La seconde est caractéristique de son angle de vue et de son retour au bon sens - je tiens à m'excuser pour la mauvaise traduction, au lieu de "avare", il vaut mieux lire "cupide" pour le "greedy" d'origine. C'est un retour sur le concept de redistribution, où il met le doigt sur l'incohérence de valeur qu'elle cache. Evidemment, derrière cette critique se cache également celle de l'instrument de la redistribution qui est la force étatique. Dans un monde anarchique, il n'y a personne pour redistribuer, mais il n'y en a aucun besoin, car la liberté et la libre concurrence sont là pour assurer la justice de la production - à supposer que ce terme ait un sens.

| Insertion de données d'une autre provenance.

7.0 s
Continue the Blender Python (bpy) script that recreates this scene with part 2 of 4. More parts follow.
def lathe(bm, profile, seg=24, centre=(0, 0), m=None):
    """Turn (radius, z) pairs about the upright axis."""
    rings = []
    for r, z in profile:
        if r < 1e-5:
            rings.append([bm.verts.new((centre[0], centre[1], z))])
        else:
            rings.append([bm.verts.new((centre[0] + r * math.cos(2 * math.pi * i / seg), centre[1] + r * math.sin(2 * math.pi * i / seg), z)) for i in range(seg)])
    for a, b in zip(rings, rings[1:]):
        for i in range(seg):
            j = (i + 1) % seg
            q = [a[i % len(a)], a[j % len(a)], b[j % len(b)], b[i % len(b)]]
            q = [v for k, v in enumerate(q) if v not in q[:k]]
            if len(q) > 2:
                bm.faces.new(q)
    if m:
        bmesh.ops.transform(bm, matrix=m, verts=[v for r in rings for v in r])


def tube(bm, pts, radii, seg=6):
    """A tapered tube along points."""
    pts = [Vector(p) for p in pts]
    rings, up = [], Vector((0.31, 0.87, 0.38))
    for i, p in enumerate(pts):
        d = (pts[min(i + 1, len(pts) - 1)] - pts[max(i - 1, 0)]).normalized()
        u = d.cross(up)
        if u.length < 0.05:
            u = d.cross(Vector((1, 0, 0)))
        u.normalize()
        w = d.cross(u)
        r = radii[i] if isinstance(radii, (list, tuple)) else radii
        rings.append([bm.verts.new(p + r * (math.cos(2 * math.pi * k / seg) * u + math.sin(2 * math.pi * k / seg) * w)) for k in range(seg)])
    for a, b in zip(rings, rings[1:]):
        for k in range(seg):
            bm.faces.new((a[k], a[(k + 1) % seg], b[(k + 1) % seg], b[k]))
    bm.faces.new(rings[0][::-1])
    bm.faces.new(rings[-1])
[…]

Ecole autrichienne & Libertariens

L'école d'économistes dite "autrichienne" remonte à Carl Menger, mort à Vienne en 1921, qui lança le premier les principes méthodologiques que ses successeurs ont développés et qui distinguent nettement cette lecture de notre monde des autres écoles d'économie - qui en réalité n'en sont pas. Deux générations plus tard, toujours depuis l'empire Austro-Hongrois, Ludwig von Mises donne ses bases définitives à cette théorie dans son "L'Action Humaine" magistral.

Élève de L. von Mises, Murray Rothbard pousse cette théorie plus loin encore, notamment sur les monopoles dans son volumineux "Man, Economy and State" en 1962. Il est surtout connu pour avoir en parallèle posé les bases d'une théorie complète de l'organisation politique et sociale libérée de l'état qui soit cohérente avec sa théorie autrichienne d'économie. Il est ainsi le fondateur du mouvement des "libertarians" aux Etats-Unis au début des années 1960.

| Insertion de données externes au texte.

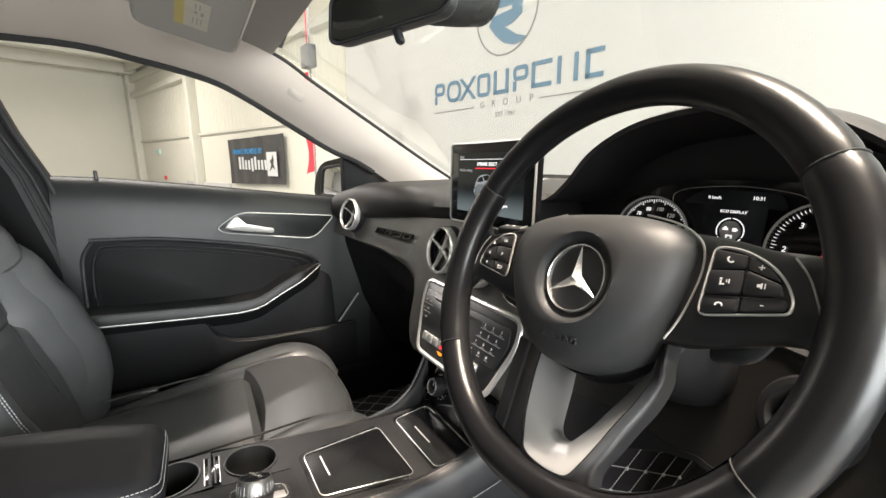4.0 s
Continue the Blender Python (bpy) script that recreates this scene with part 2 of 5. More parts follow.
def ring_faces(bm, rings, closed=True, caps=True):
    vs = [[bm.verts.new(p) for p in r] for r in rings]
    n = len(rings[0])
    for a, b in zip(vs, vs[1:]):
        for i in range(n if closed else n - 1):
            j = (i + 1) % n
            bm.faces.new((a[i], a[j], b[j], b[i]))
    if caps and closed:
        bm.faces.new(vs[0][::-1])
        bm.faces.new(vs[-1])
    return vs


def loft(rings, closed=True, caps=True):
    bm = bmesh.new()
    ring_faces(bm, rings, closed, caps)
    return bm


def add_tube(bm, pts, r, seg=8, closed=False, flat=1.0, up=None):
    """Tube along pts; r a number or one a point; flat squashes it along up."""
    pts = [Vector(p) for p in pts]
    m = len(pts)
    rings, nrm = [], None
    for i, p in enumerate(pts):
        a = pts[i - 1] if (i or closed) else p
        b = pts[(i + 1) % m] if (i < m - 1 or closed) else p
        t = (b - a).normalized()
        if up is not None:
            nrm = Vector(up)
        elif nrm is None:
            nrm = Vector((0, 0, 1)) if abs(t.z) < 0.9 else Vector((1, 0, 0))
        nrm = (nrm - t * nrm.dot(t)).normalized()
        bi = t.cross(nrm)
        rr = r[i] if isinstance(r, (list, tuple)) else r
        rings.append([p + bi * rr * math.cos(2 * math.pi * k / seg) + nrm * rr * flat * math.sin(2 * math.pi * k / seg) for k in range(seg)])
    if closed:
        rings.append(rings[0])
    ring_faces(bm, rings, True, not closed)


def tube(pts, r, seg=8, closed=False, flat=1.0, up=None):
    bm = bmesh.new()
    add_tube(bm, pts, r, seg, closed, flat, up)
    return bm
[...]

Sur la première citation, Rothbard donne un exemple de son extrême rigueur conceptuelle, ici envers le vol et le meurtre qui sont les deux crimes fondamentaux de toute société - en fait, il n'y en a pas d'autre, tout crime véritable n'en est qu'une variante. Et bien sûr, il vise l'état par ces propos. Le meurtre étatique venant de la guerre, ou des polices trop zélées, et le vol venant de l'impôt ou de l'inflation, qui érode sournoisement le pouvoir d'achat et les bas de laines des plus pauvres.

Sur la seconde, au-delà du positionnement "à droite" ou "à gauche" que je ne crois pas intéressant ici, c'est plutôt le fait qu'il s'attaque ainsi aux deux flancs parce que chacun à sa manière est traditionnellement porteur d'idées étatiques. La gauche comme la droite ne savent pas respecter de manière stricte et systématique la propriété privée et donc la liberté.

Vient ensuite dans ma sélection Hans-Hermann Hoppe. Dit "HHH", il est l'élève et le successeur de Rothbard à la tête de l'école autrichienne et du mouvement libertarien. Il est surtout connu pour son ouvrage "Democracy, The God that Failed" qui met la démocratie en pièce et montre qu'elle est une des causes structurelles majeures des problèmes de la société contemporaine.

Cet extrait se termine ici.